Internal ID	Description
RUN-11005	Incorrect error messages when trying to run `runai` CLI commands in an OpenShift environment.
RUN-11009	Incorrect error message when a user without permissions to tries to delete another user.

Fixed issues¶

Internal ID	Description
RUN-9039	Fixed an issue where in the new job screen, after toggling off the preemptible flag, and a job is submitted, the job still shows as preemptible.
RUN-9323	Fixed an issue with a non-scaleable error message when scheduling hundreds of nodes is not successful.
RUN-9324	Fixed an issue where the scheduler did not take into consideration the amount of storage so there is no explanation that pvc is not ready.

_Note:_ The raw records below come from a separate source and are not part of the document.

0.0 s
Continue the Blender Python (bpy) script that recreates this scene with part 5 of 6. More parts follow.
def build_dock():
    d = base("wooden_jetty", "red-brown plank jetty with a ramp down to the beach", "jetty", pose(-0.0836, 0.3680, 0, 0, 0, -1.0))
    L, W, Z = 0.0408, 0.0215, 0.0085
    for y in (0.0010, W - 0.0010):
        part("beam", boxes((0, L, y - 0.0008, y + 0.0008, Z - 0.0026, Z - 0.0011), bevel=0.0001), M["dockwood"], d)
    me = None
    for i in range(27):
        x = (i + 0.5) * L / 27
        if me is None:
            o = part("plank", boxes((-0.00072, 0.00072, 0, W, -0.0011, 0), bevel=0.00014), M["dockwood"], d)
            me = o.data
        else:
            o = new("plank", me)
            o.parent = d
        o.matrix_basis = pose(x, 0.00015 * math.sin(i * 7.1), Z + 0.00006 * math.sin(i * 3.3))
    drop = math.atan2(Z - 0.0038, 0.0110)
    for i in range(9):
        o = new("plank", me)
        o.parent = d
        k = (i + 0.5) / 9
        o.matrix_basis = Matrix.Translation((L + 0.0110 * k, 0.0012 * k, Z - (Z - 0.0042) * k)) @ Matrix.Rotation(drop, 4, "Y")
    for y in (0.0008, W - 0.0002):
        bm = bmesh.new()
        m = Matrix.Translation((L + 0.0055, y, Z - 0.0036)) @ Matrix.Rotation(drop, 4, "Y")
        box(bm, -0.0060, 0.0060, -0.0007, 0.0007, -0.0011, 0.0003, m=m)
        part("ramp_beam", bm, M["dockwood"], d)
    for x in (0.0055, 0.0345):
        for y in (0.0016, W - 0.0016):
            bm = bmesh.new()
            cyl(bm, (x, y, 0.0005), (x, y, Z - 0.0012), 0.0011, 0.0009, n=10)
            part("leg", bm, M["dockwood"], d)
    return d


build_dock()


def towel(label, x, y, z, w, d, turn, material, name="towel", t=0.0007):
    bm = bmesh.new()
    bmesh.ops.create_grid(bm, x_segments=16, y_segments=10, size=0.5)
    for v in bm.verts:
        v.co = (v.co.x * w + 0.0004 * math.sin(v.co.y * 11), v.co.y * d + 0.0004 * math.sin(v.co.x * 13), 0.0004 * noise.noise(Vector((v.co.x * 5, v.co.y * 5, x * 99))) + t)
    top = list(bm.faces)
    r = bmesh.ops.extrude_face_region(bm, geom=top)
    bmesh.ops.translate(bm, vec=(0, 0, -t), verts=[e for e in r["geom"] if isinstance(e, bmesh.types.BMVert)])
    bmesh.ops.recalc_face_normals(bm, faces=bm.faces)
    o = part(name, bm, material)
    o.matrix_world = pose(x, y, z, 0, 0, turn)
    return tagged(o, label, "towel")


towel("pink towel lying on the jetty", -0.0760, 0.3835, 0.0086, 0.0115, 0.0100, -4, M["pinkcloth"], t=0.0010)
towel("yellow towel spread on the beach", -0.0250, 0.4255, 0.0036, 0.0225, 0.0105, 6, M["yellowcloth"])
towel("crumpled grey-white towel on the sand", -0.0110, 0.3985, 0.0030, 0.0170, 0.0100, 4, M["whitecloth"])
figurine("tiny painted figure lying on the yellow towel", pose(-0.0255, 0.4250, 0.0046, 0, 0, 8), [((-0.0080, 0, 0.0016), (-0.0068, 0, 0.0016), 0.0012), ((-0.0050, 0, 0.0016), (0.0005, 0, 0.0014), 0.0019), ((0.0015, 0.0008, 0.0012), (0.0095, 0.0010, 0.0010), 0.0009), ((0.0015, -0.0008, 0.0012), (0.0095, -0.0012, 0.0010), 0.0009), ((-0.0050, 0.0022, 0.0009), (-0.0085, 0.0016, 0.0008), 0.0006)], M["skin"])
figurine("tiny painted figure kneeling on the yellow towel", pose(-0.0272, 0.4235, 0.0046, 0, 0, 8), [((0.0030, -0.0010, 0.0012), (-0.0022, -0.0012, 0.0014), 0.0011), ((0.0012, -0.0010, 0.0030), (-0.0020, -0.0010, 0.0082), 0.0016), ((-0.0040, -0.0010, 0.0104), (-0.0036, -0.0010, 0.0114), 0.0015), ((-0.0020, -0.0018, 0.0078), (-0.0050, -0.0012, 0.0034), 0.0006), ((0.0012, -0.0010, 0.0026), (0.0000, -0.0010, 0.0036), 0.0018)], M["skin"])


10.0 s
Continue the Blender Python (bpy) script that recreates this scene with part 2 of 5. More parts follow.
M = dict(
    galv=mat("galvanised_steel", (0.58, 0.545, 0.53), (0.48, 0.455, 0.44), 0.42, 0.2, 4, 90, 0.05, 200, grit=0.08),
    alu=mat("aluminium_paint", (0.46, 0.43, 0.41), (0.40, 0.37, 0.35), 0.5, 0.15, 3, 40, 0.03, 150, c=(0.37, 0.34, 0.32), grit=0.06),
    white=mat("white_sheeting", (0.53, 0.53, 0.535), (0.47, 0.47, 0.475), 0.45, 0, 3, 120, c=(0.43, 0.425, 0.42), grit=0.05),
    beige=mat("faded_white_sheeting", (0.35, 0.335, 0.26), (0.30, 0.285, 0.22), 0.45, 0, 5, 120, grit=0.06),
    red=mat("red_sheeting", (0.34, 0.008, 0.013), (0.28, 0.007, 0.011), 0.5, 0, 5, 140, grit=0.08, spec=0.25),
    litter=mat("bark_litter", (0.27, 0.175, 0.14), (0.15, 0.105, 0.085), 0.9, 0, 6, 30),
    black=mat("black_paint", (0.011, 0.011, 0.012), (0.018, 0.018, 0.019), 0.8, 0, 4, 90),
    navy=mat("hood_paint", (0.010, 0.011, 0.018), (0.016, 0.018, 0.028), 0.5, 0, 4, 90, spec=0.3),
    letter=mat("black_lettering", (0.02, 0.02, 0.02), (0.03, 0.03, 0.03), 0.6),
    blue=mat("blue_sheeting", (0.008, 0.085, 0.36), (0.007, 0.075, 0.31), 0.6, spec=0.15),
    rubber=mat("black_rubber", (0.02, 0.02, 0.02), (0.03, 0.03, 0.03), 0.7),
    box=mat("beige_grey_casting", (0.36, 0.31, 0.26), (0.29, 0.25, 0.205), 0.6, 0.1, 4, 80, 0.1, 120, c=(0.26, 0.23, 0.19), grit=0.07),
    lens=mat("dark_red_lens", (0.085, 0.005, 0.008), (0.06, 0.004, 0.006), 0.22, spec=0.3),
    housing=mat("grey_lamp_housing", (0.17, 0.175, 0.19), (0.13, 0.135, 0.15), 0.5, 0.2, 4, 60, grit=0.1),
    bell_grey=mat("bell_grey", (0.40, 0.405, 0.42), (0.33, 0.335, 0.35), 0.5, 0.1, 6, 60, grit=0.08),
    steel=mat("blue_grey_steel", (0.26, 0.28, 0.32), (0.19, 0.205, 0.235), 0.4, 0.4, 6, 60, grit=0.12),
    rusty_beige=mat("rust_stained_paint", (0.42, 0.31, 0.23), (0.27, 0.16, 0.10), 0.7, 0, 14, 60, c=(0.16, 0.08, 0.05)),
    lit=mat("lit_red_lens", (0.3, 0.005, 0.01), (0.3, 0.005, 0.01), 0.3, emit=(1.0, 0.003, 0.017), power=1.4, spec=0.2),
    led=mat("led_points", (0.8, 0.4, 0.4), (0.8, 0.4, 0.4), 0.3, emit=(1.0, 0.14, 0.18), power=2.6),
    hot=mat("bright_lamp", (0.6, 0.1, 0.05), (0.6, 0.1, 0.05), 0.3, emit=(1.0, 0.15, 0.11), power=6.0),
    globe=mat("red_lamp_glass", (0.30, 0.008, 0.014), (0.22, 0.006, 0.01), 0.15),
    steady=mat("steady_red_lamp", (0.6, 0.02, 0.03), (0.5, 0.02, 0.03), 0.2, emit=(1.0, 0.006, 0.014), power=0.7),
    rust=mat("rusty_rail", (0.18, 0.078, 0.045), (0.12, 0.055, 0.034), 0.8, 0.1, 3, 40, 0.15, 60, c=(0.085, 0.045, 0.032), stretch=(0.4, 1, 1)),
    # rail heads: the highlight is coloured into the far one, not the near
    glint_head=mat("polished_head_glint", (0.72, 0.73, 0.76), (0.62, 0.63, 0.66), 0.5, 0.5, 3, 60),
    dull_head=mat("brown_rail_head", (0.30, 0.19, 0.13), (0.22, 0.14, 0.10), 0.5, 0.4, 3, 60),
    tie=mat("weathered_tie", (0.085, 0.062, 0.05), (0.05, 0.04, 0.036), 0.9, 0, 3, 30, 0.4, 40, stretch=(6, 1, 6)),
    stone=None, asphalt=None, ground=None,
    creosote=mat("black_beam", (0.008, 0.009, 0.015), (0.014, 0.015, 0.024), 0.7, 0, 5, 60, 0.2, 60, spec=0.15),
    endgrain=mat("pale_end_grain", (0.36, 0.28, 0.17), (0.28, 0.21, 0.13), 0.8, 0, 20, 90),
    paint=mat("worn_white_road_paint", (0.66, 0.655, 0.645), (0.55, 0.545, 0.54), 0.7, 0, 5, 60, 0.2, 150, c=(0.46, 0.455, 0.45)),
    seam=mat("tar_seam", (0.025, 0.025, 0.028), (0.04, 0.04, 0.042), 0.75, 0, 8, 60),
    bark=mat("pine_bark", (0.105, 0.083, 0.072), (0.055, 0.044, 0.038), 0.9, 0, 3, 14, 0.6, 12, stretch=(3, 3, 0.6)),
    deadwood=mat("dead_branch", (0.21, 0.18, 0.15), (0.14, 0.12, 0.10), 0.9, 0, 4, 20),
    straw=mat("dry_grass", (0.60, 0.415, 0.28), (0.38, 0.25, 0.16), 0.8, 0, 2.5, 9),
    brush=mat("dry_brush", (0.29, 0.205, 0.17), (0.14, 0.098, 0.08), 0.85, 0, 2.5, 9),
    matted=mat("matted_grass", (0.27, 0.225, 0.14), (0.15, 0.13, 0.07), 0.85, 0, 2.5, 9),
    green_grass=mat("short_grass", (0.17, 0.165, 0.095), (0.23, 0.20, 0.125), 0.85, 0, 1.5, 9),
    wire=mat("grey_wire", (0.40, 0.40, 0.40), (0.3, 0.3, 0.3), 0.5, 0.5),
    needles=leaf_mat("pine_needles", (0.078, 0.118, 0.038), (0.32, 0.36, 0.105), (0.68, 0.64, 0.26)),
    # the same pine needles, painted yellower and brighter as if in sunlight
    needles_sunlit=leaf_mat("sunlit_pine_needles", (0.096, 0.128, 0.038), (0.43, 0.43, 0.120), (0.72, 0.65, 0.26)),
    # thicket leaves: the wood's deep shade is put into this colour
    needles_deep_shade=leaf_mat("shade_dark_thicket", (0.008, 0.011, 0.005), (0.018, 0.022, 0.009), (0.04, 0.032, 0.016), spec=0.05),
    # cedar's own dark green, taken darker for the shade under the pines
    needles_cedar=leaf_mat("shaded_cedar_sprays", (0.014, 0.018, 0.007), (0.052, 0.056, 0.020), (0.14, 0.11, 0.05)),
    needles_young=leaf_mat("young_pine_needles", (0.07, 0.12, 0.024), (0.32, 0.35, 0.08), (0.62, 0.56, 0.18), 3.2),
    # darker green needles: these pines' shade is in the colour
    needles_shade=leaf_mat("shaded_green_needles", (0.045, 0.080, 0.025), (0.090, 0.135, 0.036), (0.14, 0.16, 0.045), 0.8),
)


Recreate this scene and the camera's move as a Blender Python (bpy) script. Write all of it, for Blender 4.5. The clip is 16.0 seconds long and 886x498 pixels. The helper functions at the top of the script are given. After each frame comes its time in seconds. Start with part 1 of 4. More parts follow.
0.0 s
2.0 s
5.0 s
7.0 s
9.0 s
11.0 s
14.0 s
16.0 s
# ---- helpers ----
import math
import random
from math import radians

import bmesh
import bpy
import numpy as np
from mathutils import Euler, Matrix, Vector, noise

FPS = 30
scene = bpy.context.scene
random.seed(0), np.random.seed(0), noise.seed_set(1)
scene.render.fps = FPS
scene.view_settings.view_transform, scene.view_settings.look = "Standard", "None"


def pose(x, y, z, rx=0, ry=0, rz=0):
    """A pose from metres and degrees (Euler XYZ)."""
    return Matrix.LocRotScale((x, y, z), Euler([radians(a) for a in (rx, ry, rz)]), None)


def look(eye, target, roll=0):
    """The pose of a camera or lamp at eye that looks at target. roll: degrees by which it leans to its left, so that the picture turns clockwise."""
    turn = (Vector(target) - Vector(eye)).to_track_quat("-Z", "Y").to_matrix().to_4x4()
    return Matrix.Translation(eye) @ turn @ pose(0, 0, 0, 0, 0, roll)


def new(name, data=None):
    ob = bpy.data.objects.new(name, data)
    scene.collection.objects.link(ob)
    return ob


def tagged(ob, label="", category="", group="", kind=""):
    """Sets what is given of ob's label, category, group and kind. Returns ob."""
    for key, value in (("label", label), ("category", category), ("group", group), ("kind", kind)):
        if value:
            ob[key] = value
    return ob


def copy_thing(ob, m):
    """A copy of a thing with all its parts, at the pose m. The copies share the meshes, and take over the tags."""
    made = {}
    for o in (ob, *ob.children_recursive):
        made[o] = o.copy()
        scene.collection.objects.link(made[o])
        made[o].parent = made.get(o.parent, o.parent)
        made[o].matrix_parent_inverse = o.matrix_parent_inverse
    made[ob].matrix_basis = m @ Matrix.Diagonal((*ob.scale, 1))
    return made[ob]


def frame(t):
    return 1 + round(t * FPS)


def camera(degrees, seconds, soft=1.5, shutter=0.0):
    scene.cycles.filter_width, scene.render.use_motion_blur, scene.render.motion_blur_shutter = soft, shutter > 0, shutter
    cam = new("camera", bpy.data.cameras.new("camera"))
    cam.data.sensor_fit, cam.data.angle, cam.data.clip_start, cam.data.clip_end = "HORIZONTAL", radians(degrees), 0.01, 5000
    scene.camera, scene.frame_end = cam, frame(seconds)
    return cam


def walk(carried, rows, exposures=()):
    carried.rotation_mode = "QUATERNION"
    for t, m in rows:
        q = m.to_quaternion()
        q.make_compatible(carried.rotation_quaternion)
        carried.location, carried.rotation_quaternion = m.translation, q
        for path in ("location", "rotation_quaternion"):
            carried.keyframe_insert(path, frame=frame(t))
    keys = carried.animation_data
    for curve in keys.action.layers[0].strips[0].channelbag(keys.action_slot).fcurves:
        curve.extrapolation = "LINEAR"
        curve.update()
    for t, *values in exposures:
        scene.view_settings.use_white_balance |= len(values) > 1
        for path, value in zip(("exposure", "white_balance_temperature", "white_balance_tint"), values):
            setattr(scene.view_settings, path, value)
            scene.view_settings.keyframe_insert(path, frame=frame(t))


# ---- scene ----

RUN-9902	Fixed an issue in OpenShift environments, where there are no metrics in the dashboard because Prometheus doesn’t have permissions to monitor the `runai` namespace after an installation or upgrade to 2.9.
RUN-9920	Fixed an issue where the `canEdit` key in a policy is not validated properly for itemized fields when configuring an interactive policy.
RUN-10052	Fixed an issue when loading a new job from a template gives an error until there are changes made on the form.
RUN-10053	Fixed an issue where the Node pool column is unsearchable in the job list.
RUN-10422	Fixed an issue where node details show running workloads that were actually finished (successfully/failed/etc.).
RUN-10500	Fixed an issue where jobs are shown as running even though they don't exist in the cluster.
RUN-10813	Fixed an issue in adding a `data source` where the path is case sensitive and didn't allow uppercase.